Our vision of a Harvard community where students are given the space they need—not only to work and learn, but also to socialize and play—calls for complex and significant changes that will not come about overnight. Some solutions will take years. Converting the Inn at Harvard into a new and inviting student center will require not only meticulous planning but also 12 years of waiting until DoubleTree Hotels’ current lease on the property expires.

Not all solutions are a matter of decades: Loker Commons should be renovated over the summer, and a system of live-in residential assistants for first-year students could be in place by the time classes start next fall. But the planning required for even these comparatively simple improvements could mean that students will not enjoy the benefits of change in the immediate future.

Although the most far-reaching and effective changes may require our persistent efforts, there are other solutions the College could implement tomorrow. Many of these quick fixes are familiar; their simplicity has led students to advocate them for years. But Harvard is a place where old traditions die hard even if there is no reason to maintain them, and student voices have too often fallen upon deaf ears. If the College is dedicated to the goal of building a vibrant community, it should begin making improvements—both small and large—right now.

First, round-the-clock universal keycard access should be granted to all students. The proponents of 24-hour access, this page included, have stressed its ability to make the campus a safer place by allowing students to swipe into the security of any House at any hour. But aside from the powerful argument grounded in student safety, the potential of open access to promote better social interaction among students provides an independent justification. There is simply no good reason why Harvard’s undergraduates—who form lasting friendships both within House walls and across the broader Harvard community—should ever be impeded from seeing each other. Removing a restriction that keeps students from interacting can only make the bonds of community stronger.

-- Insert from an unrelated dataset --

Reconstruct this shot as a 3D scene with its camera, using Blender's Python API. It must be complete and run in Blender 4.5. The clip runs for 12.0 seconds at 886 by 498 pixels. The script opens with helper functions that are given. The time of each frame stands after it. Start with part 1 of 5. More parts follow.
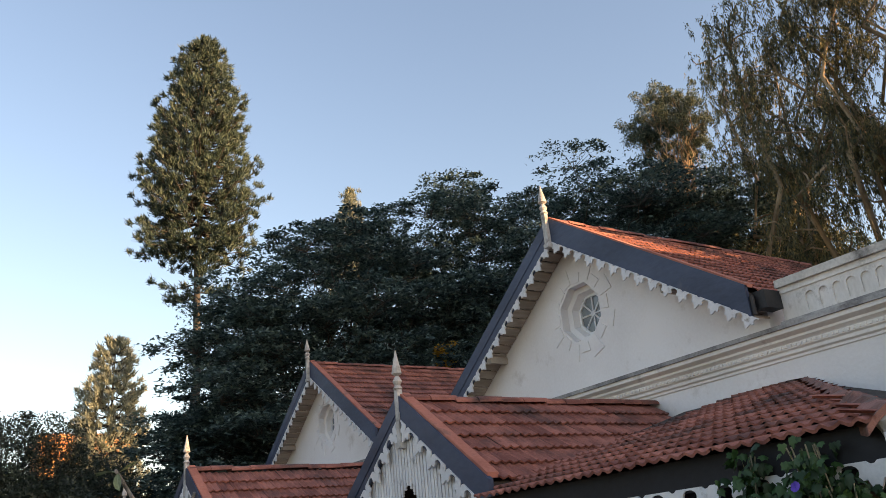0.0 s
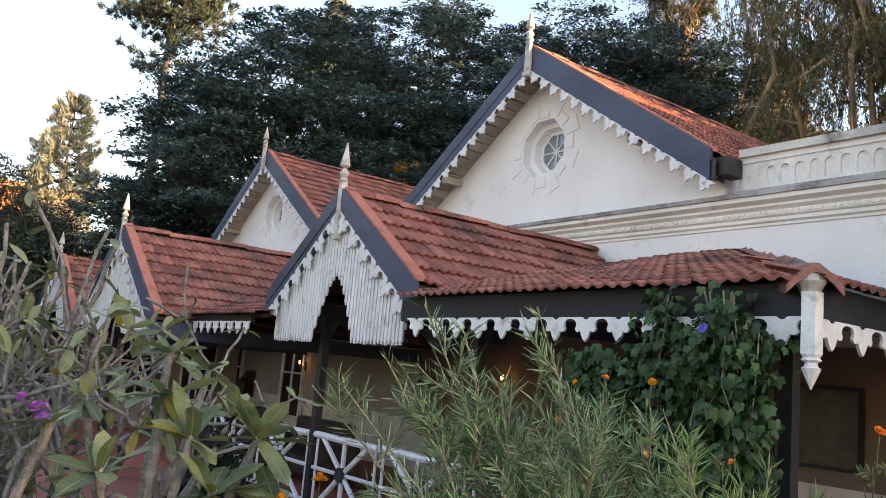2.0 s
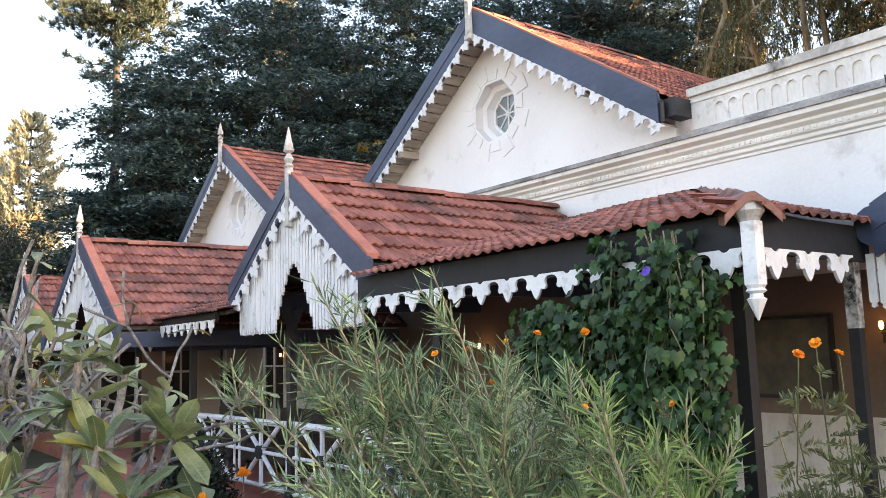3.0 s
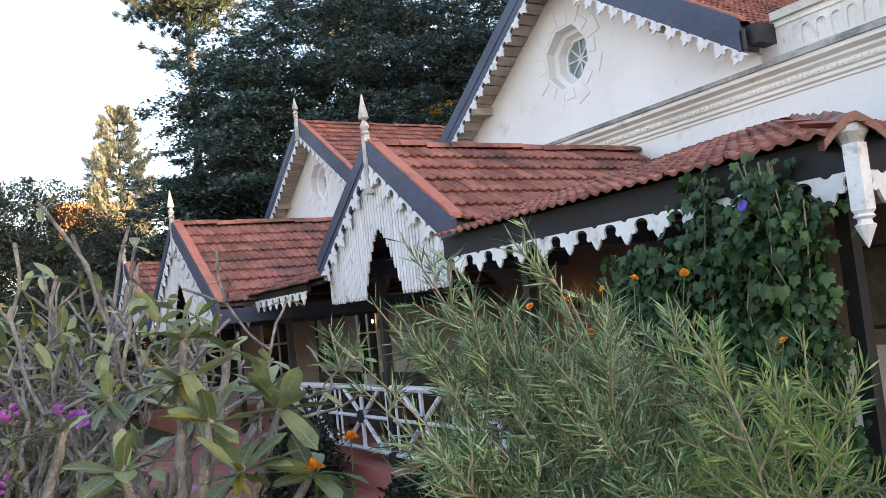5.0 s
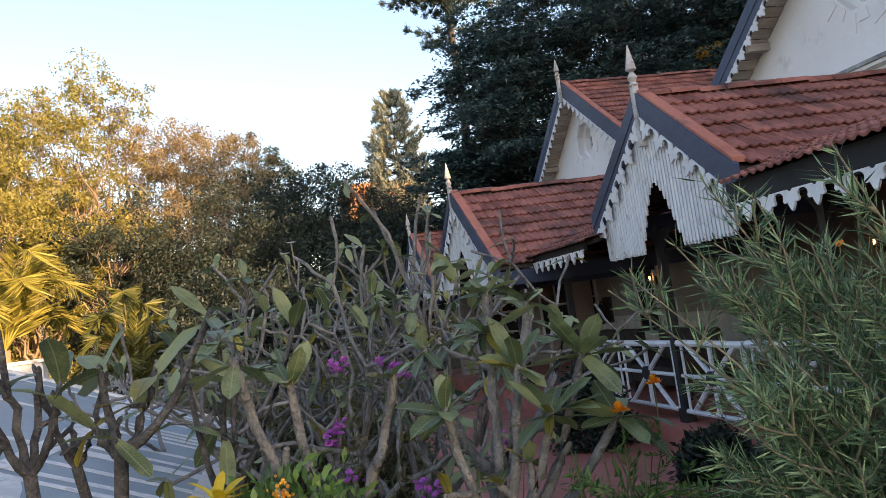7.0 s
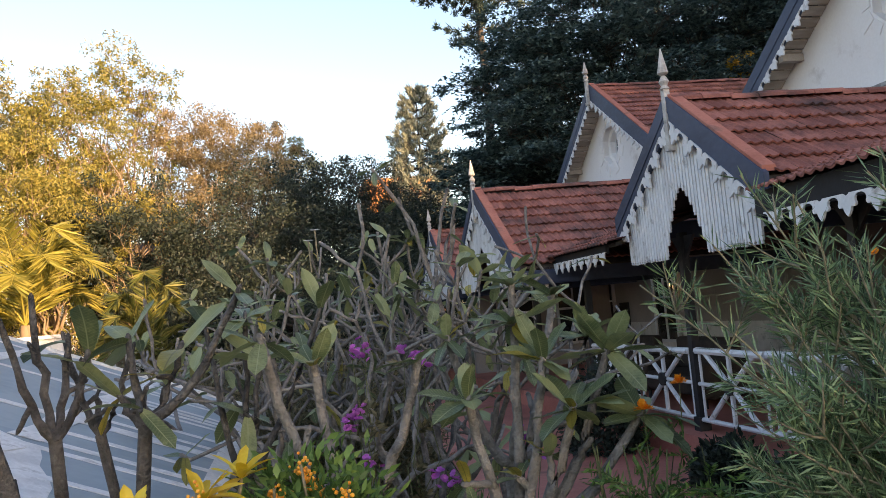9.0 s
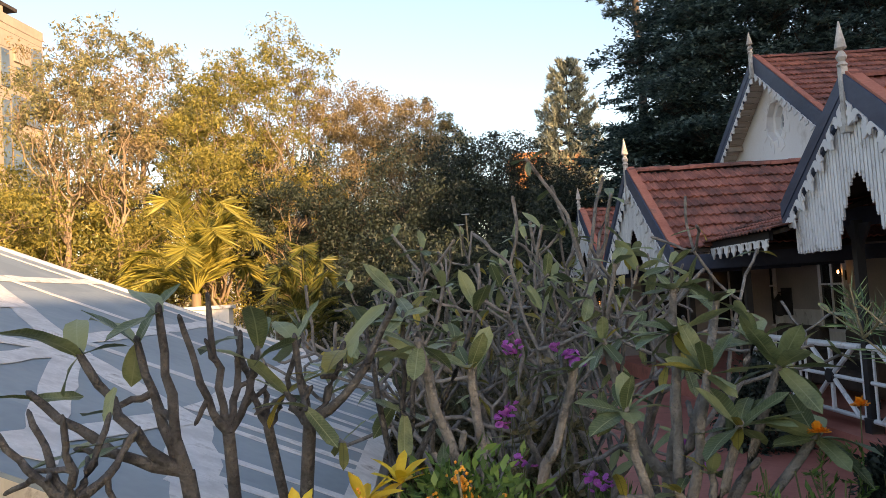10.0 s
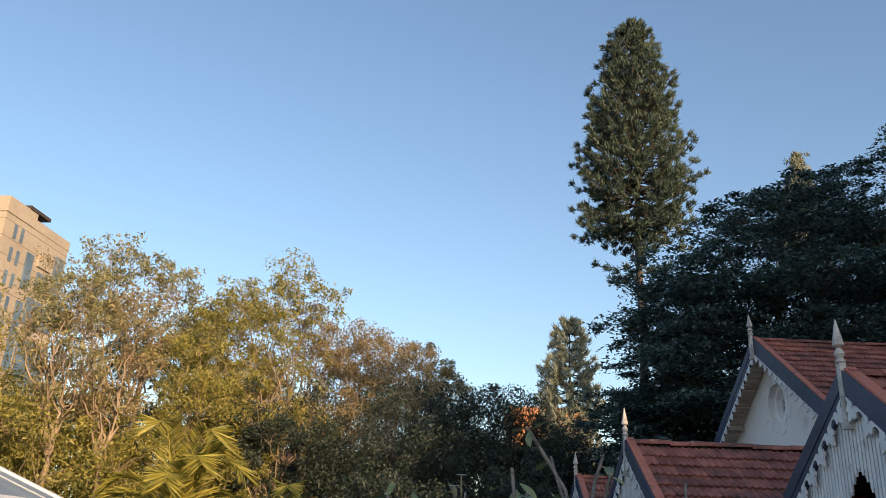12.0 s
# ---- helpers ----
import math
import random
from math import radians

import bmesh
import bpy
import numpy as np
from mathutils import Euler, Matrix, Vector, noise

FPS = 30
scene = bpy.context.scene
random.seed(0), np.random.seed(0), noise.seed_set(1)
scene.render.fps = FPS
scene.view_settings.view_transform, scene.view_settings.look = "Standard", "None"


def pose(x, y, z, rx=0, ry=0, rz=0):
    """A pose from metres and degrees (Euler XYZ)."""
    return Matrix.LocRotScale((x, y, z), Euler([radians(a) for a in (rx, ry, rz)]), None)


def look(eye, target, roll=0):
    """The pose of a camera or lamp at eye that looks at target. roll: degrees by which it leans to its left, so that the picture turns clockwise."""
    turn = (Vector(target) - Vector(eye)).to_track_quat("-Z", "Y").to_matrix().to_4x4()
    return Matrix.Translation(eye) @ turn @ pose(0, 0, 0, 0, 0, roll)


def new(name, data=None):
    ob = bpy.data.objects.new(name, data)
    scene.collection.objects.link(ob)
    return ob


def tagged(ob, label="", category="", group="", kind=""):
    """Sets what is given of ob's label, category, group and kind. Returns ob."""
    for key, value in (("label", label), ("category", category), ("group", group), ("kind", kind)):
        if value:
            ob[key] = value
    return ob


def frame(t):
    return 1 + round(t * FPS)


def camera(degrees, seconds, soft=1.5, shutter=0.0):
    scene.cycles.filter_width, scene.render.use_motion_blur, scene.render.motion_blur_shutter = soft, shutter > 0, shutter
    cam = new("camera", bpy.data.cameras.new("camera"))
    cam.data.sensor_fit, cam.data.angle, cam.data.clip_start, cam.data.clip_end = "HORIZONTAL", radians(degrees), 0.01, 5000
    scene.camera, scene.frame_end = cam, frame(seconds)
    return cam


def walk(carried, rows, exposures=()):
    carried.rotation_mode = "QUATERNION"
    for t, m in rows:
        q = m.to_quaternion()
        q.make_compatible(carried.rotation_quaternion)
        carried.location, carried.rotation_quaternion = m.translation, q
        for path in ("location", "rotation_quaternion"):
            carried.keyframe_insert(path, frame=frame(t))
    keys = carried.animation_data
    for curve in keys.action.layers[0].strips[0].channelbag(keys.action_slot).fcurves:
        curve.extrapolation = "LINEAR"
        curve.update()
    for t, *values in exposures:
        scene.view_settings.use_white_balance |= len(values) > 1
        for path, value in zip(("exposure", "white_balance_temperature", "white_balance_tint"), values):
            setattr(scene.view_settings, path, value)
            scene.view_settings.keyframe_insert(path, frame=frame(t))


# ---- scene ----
cam = camera(57.0, 12.0, 0.6)
PATH = [
    (0, (-0.449, 0.12, 2.254), (0.597, 1.671, 2.96), -5.6),
    (0.5, (-0.43, 0.093, 2.263), (0.565, 1.633, 3.061), -6.1),
    (1, (-0.382, 0.116, 2.241), (0.587, 1.728, 2.921), -4.4),
    (1.5, (-0.23, 0.148, 2.133), (0.792, 1.817, 2.546), -2.6),
    (2, (-0.172, 0.265, 2.049), (0.999, 1.858, 2.354), 5.1),
    (2.5, (0.086, 0.281, 2.0), (1.545, 1.62, 2.284), 3.6),
    (3, (0.148, 0.213, 2.042), (1.361, 1.785, 2.289), -1.8),
    (3.2, (0.123, 0.22, 2.038), (1.197, 1.888, 2.288), -1.3),
    (5, (0.159, 0.274, 2.03), (1.207, 1.97, 2.191), -5.9),
    (5.5, (0.079, 0.225, 2.011), (0.964, 2.012, 2.158), -4.1),
    (6, (0.04, 0.191, 1.982), (0.753, 2.058, 2.061), -4.3),
    (6.5, (0.085, 0.235, 2.003), (0.661, 2.147, 2.122), -7.3),
    (7, (0.045, 0.241, 1.991), (0.487, 2.186, 2.141), -8.2),
    (9, (-0.001, 0.259, 1.958), (0.398, 2.213, 2.109), -5.3),
    (9.5, (-0.019, 0.262, 2.083), (0.127, 2.255, 2.172), -7.5),
    (10, (-0.031, 0.293, 2.077), (0.01, 2.289, 2.191), -3.6),
    (10.5, (-0.054, 0.293, 2.083), (-0.028, 2.284, 2.277), -0.0),
    (11, (-0.075, 0.229, 2.13), (-0.048, 2.175, 2.593), 0.5),
    (11.5, (-0.087, 0.211, 2.144), (-0.046, 2.111, 2.767), 1.4),
    (12, (-0.07, 0.177, 2.168), (-0.026, 2.052, 2.861), 2.2),
]
EXPOSURES = [(0, 1.2, 7300, 20), (1.0, 1.2, 7300, 20), (1.5, 1.40, 7280, 22), (2.0, 2.04, 7450, 23), (2.5, 2.36, 7520, 24), (3.0, 2.63, 7350, 23), (5.0, 2.35, 7050, 22), (5.5, 2.35, 6880, 22), (6.0, 2.32, 6800, 22), (7.0, 1.5, 6620, 20), (9.5, 1.50, 6880, 20), (10.0, 1.28, 7000, 20), (10.5, 1.12, 7080, 22), (11.0, 0.95, 6950, 20), (12, 0.6, 6020, 13)]
walk(cam, [(t, look(eye, aim, roll)) for t, eye, aim, roll in PATH], EXPOSURES)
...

The same rationale that justifies universal keycard access should also lead the administration to extend weekend party hours to at least 2 a.m. The House Masters have made some progress by allowing certain parties—those in House dining halls at which no alcohol is served—to last until 2 a.m., but these limited cases are the exception, not the rule. The present policy, which holds that good students should be neatly tucked in bed by 1 a.m., does not reflect the schedules of today’s students. Loosening the administrative grip on student behavior on the two nights a week we set aside for friends and fun seems a small sacrifice to make in the name of student interaction.

Another source of quick improvements to campus community would be closer collaboration among House Committees. The House Committees in general have a far more successful history of organizing well-attended student activities than the Undergraduate Council. But it is also no secret that some House activities work better than others, and dialogue between House Committees would allow members to share ideas each individual Committee could then tailor to fit the needs and personality of the House it represents.

These suggestions—24-hour keycard access, extended party hours, House Committee collaboration—are neither profound nor revolutionary. They constitute neither a substitute for long-term reforms nor an exhaustive list of the things that could be done immediately to make Harvard more amenable to community-building. But they are representative of the small changes that will come once the individuals who are Harvard College—both administrators and students—join in an effort to create a vibrant community, one where learning is not confined to classrooms and collegiality is not the exclusive province of student groups.

As the first editorial of this series observed, we are all in this community together. But we are not together for long. Four years pass quickly. If we are serious about coming together, let’s begin that effort now.